On July 6, 2011 the European Commission (Commission) published the
results of its second monitoring exercise of patent settlements in
the pharmaceutical sector (Second Monitoring Report). The Commission notes “with satisfaction” that there is a continued decline in the number of patent settlements it considers to be “potentially problematic” under EU antitrust law. The absolute number of patent settlements increased in relative terms in 2010, showing that the Commission does not prevent companies from settling patent disputes within the boundaries of EU antitrust law. However, ongoing probes at EU and Member State level indicate that the sector will continue to be under the antitrust spotlight.

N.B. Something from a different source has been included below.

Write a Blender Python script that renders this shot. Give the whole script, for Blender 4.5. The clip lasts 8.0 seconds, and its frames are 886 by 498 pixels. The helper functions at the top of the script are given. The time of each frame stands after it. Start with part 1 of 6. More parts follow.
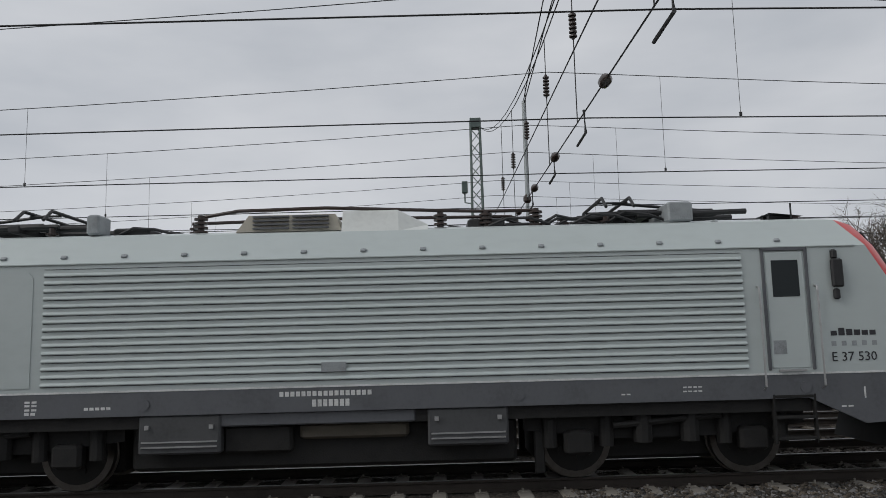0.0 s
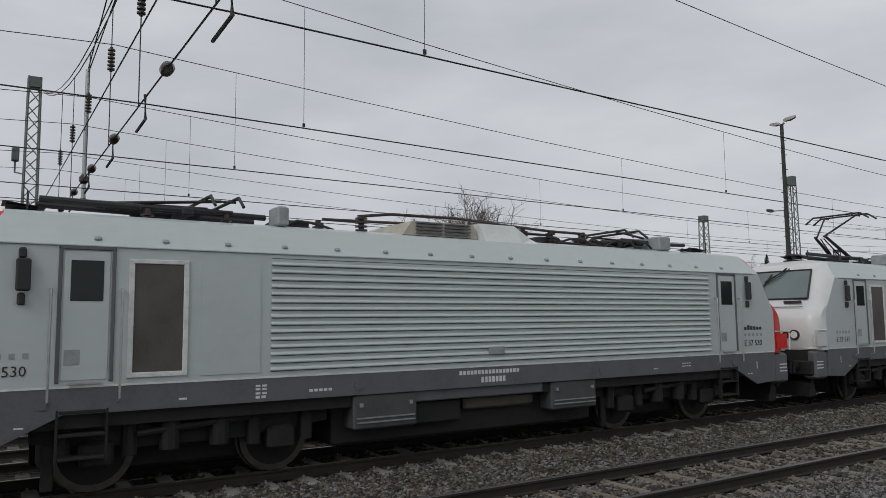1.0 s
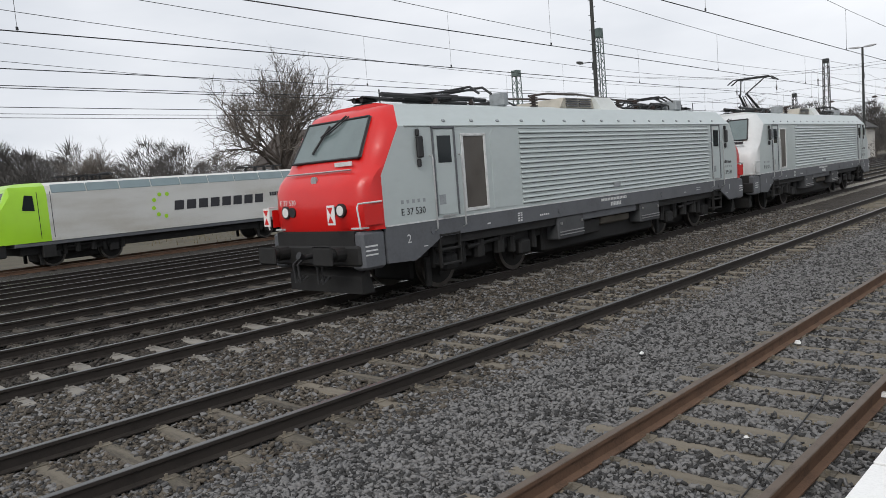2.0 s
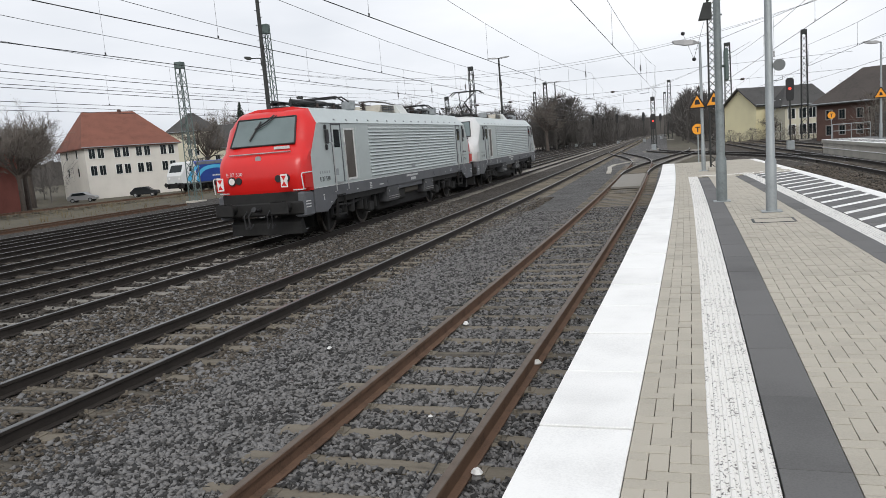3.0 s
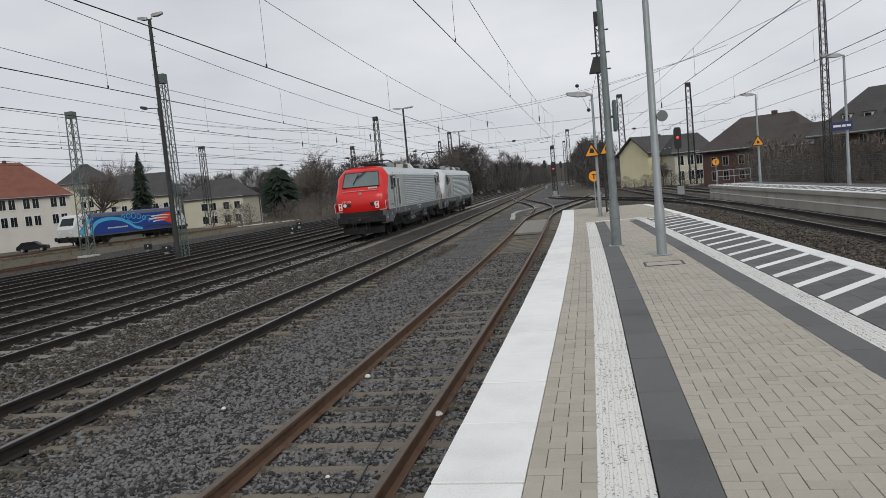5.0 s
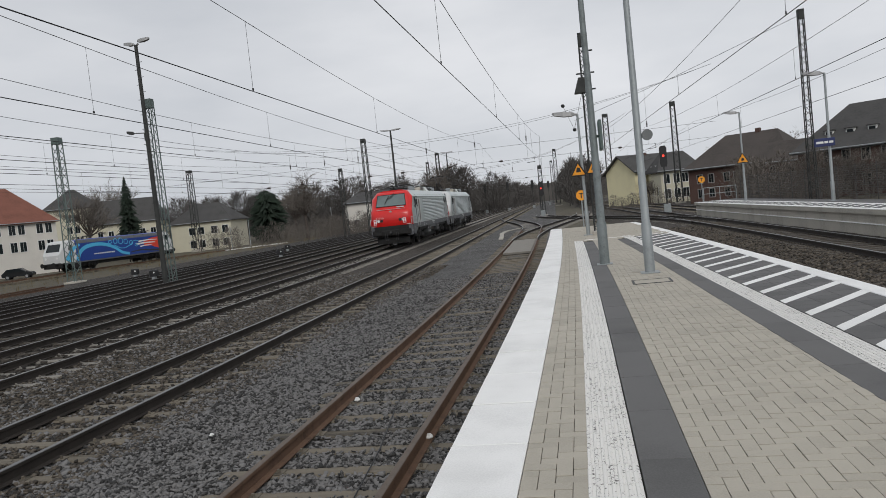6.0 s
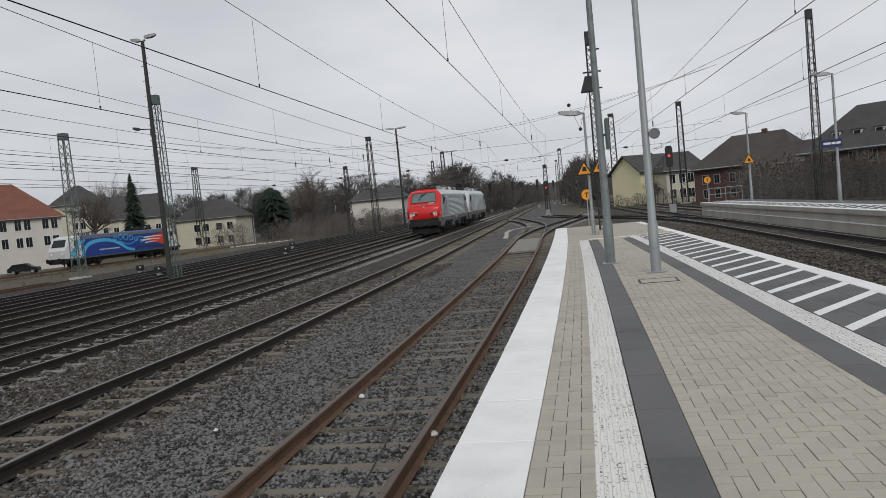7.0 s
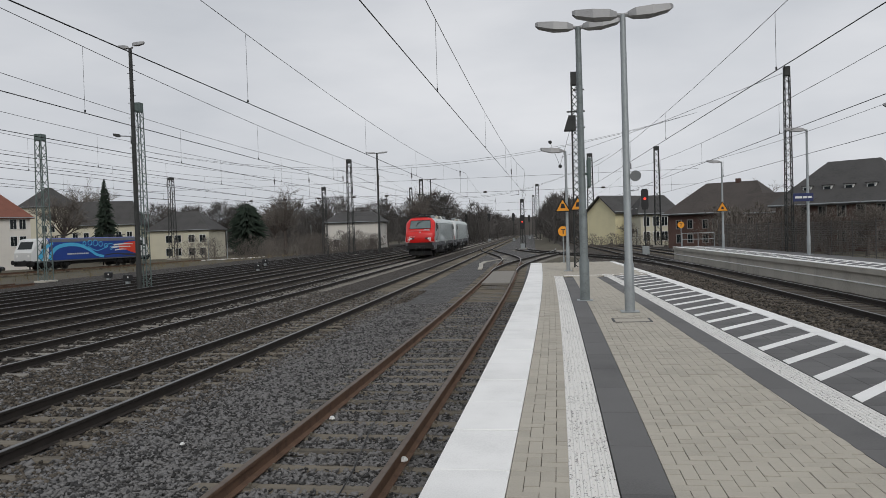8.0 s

Companies operating in the EU pharmaceutical sector will be familiar with the Commission’s sustained interest in their business which reached a highwater mark with an 18-month sector inquiry and final report in July 2009 (Final Report). However, the sector inquiry provided only a limited indication of which patent settlements would invite antitrust scrutiny in the EU. In relation to patent settlements, the Final Report stated:
“Agreements that are designed to keep competitors out of the market may also run afoul of [EU] competition law. Settlement agreements that limit generic entry and include a value transfer from an originator company to one or more generic companies are an example of such potentially anticompetitive agreements, in particular where the motive of the agreement is the sharing of profits via payments from originator to generic companies to the detriment of patients and public health budgets.